What if a private for-profit country decides to close the borders in order to stop its people from leaving?
Not allowing people to leave is something that communist countries have been known for, and they are neither private nor for-profit, but at the opposite extreme. Soviet Union, Cuba, North Korea, Albania, the whole former Eastern Block, etc. were all failed countries and failed economies that considered profit a very dirty word.
These communist countries were so failed that they had to keep the citizens as prisoners within their borders. Privately owned countries will not imprison citizens because they will be far more effective in creating strong economy and would have much better use of free people.
Their problem might be how to stop all those that want to enter to take advantage of life in a prosperous country.

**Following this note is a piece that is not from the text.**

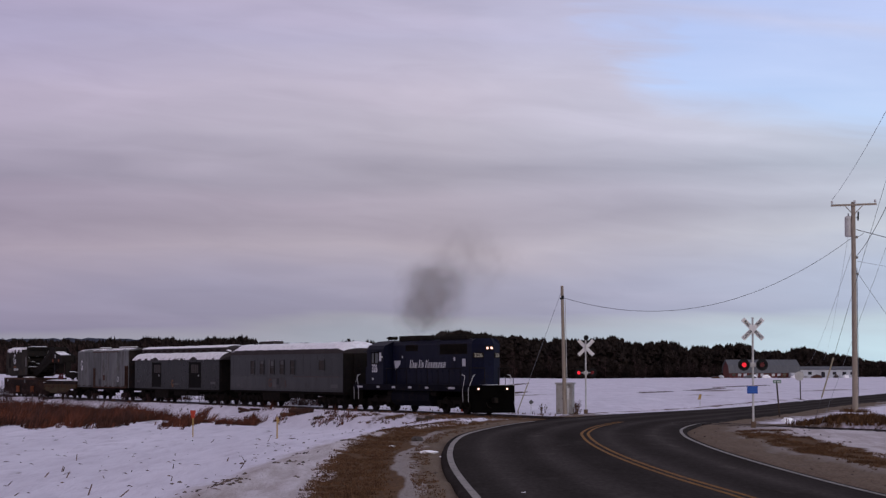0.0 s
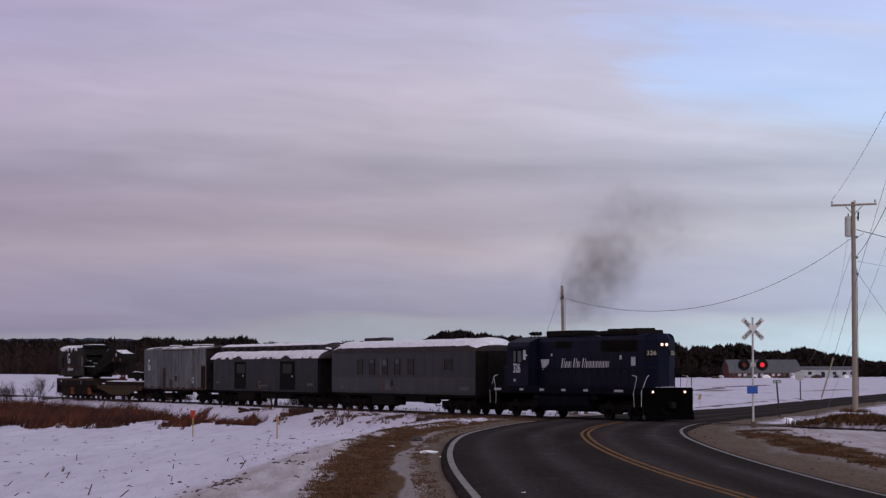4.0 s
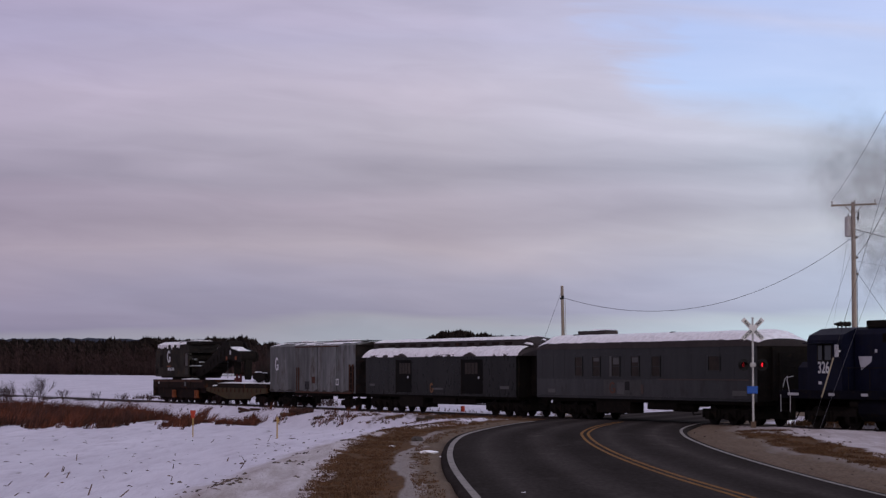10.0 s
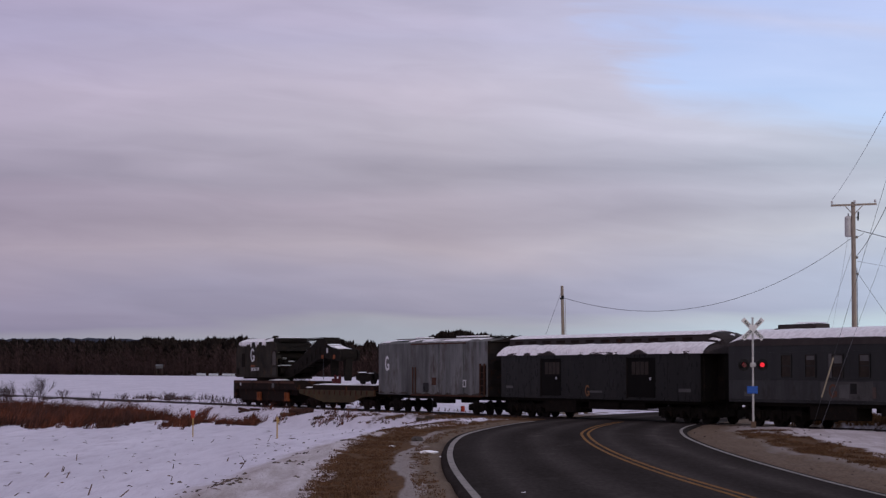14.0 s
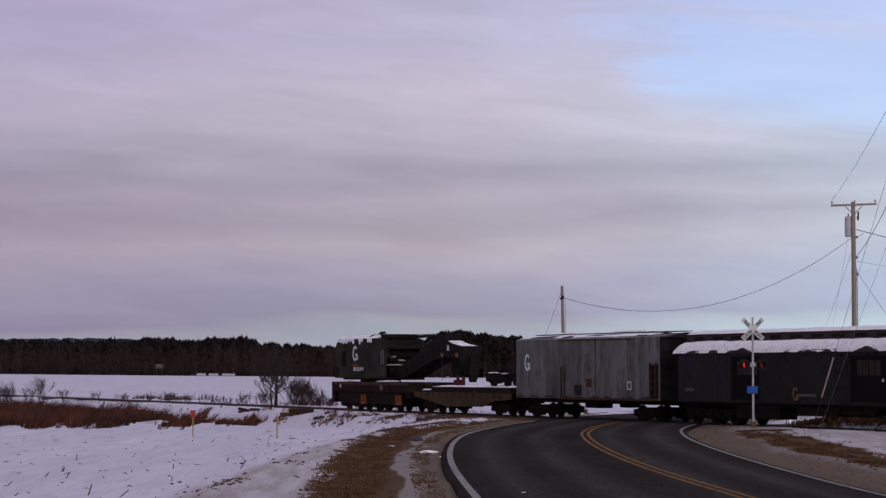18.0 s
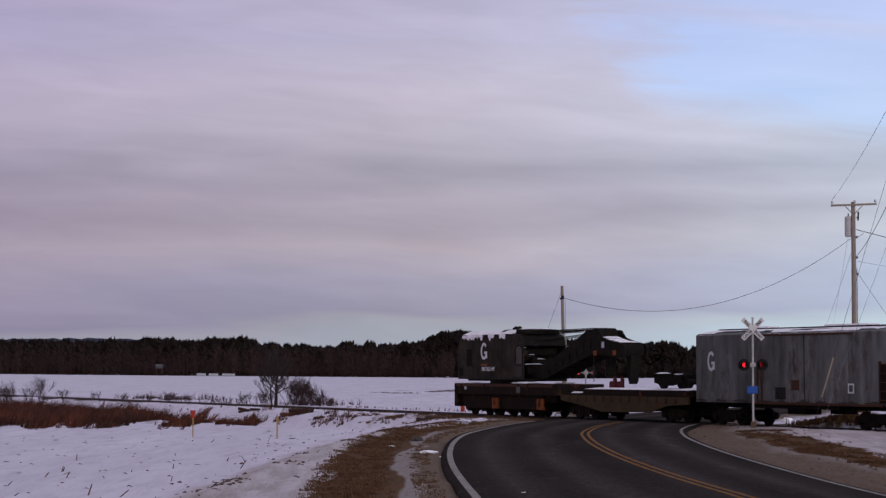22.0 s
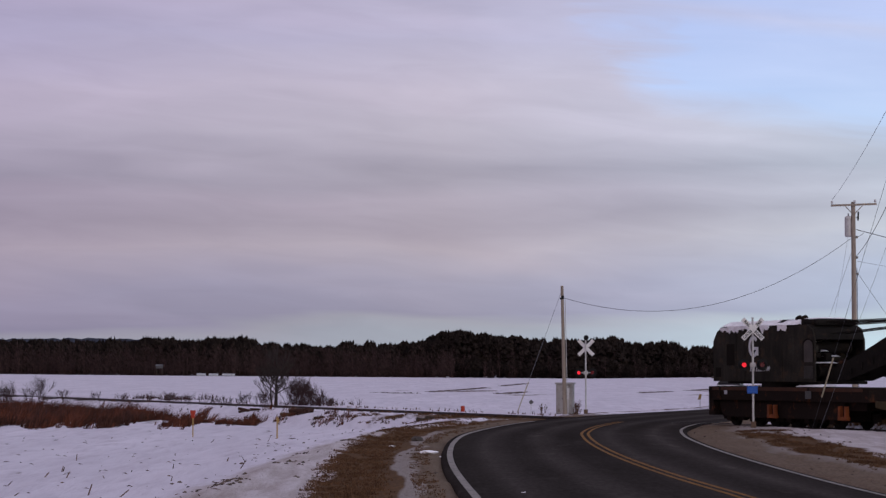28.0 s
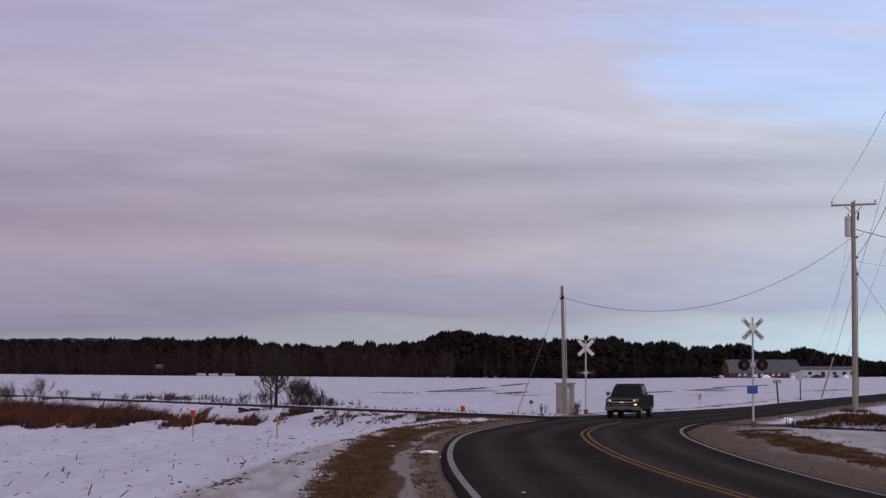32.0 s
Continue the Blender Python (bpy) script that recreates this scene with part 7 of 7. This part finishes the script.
def motions():
    for car, s0 in CARS:
        rows = []
        for k in range(17):
            t = 2.0 * k
            p = on_track(s0 + train_s(t))
            rows.append((t, pose(p[0], p[1], 0, 0, 0, HEAD)))
        walk(car, rows)
    n = 32 * 9
    for w, a, r in WHEELS:
        rows = [(32 * k / n, pose(a, 0, r, 0, math.degrees(train_s(32 * k / n) / r) % 360, 0)) for k in range(n + 1)]
        walk(w, rows)

    # pickup along the road
    P = [np.array(r[1:]) for r in TRUCK_ROWS]
    rows, turned, run = [], [], 0.0
    for k, (t, x, y) in enumerate(TRUCK_ROWS):
        a, b = P[max(0, k - 1)], P[min(len(P) - 1, k + 1)]
        h = math.degrees(math.atan2(b[1] - a[1], b[0] - a[0]))
        h = -104.5 - 0.35 * (32 - t) if t > 26 else h
        rows.append((t, pose(x - 2.0 * math.cos(radians(h)), y - 2.0 * math.sin(radians(h)), 0.03, 0, 0, h)))
        run += 0.0 if k == 0 else float(np.hypot(*(P[k] - P[k - 1])))
        turned.append(run)
    walk(PICKUP, rows)
    ts = [r[0] for r in TRUCK_ROWS]
    for w, x, y in ROAD_WHEELS:
        n = 480
        walk(w, [(32 * k / n, pose(x * 0.93, y * 0.93, 0.372, 0, math.degrees(float(np.interp(32 * k / n, ts, turned)) / 0.372) % 360, 0)) for k in range(n + 1)])
    # flashing imitated by turning the lit faces forward, until the train has cleared the road
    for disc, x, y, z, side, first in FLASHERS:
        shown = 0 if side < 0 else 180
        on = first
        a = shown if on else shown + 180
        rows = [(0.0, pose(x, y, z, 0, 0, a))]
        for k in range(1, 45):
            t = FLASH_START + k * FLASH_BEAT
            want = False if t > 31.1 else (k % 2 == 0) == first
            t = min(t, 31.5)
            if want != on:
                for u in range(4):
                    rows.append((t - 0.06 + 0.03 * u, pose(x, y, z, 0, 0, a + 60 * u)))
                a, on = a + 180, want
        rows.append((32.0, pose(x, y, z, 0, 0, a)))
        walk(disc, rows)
    # smoke rises from the stack and drifts on, spreading as it goes
    for kind, ob, puffs in SMOKE:
        rows = []
        for t, px, py in SMOKE_PATH[kind]:
            d = float(on_track(-1.8 + train_s(min(t, 10.0)))[1])
            rows.append((t, pose(px * d, d, 2.633 + py * d)))
        walk(ob, rows)
        for p, off, turn in puffs:
            walk(p, [(t, pose(off[0] * g, off[1] * g, off[2] * g, turn[0], turn[1] + spin, turn[2])) for t, g, spin in ((0, 0.38, 0), (3.5, 0.75, 12), (6, 1.15, 24), (9, 1.5, 40), (32, 1.8, 60))])


# seconds, and the bearing and rise of each cloud of smoke from the roadside
SMOKE_PATH = {
    "dense": [(0, -0.0042, 0.035), (1, 0.0153, 0.0366), (3, 0.0529, 0.0439), (5.5, 0.1042, 0.0487), (6, 0.1142, 0.0518), (7, 0.1389, 0.0597), (8, 0.1616, 0.065), (9, 0.1811, 0.0724), (11, 0.2221, 0.0882), (13, 0.28, 0.0961), (32, 0.5042, 0.11)],
    "wisp": [(0, 0.0134, 0.05), (1, 0.0345, 0.0539), (3, 0.0766, 0.065), (5.5, 0.1174, 0.0684), (6, 0.1274, 0.0724), (7, 0.1476, 0.0803), (8, 0.1687, 0.0834), (9, 0.1884, 0.0855), (11, 0.2305, 0.0987), (13, 0.29, 0.1), (32, 0.52, 0.11)],
    "tail": [(0, -0.0111, 0.0245), (1, 0.0082, 0.025), (3, 0.0416, 0.0289), (5.5, 0.0963, 0.0316), (6, 0.1068, 0.0342), (7, 0.13, 0.0395), (8, 0.1568, 0.0426), (9, 0.1805, 0.0408), (11, 0.2305, 0.05), (13, 0.28, 0.0592), (32, 0.5042, 0.0803)],
}
motions()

But even if we imagine that someone could try such a crazy policy as preventing people from exiting, the big drop in stock price would show them it was a mistake. The price of stock would drop because people would lose confidence and start thinking how to get themselves and their money out from such a crazy place. Many would start selling and the price of stock would plummet.
What if bad people buy 51% of the shares and start imposing terrible laws and the citizens cannot outvote them anymore?
Many bad people already own majority stock in some well-known corporations, but everybody tries to be good towards their customers as that’s how profit is made. Many hotels were or still are owned by the mob, yet they do not beat up the guests. They try to be as polite and useful as anyone.
Owners care for their property because they invested a lot of money in it, and they try to provide valuable service to customers so that they can charge more and profit more. If some other investor thinks that he has better ideas he will offer a good price to the shareholders and take their places.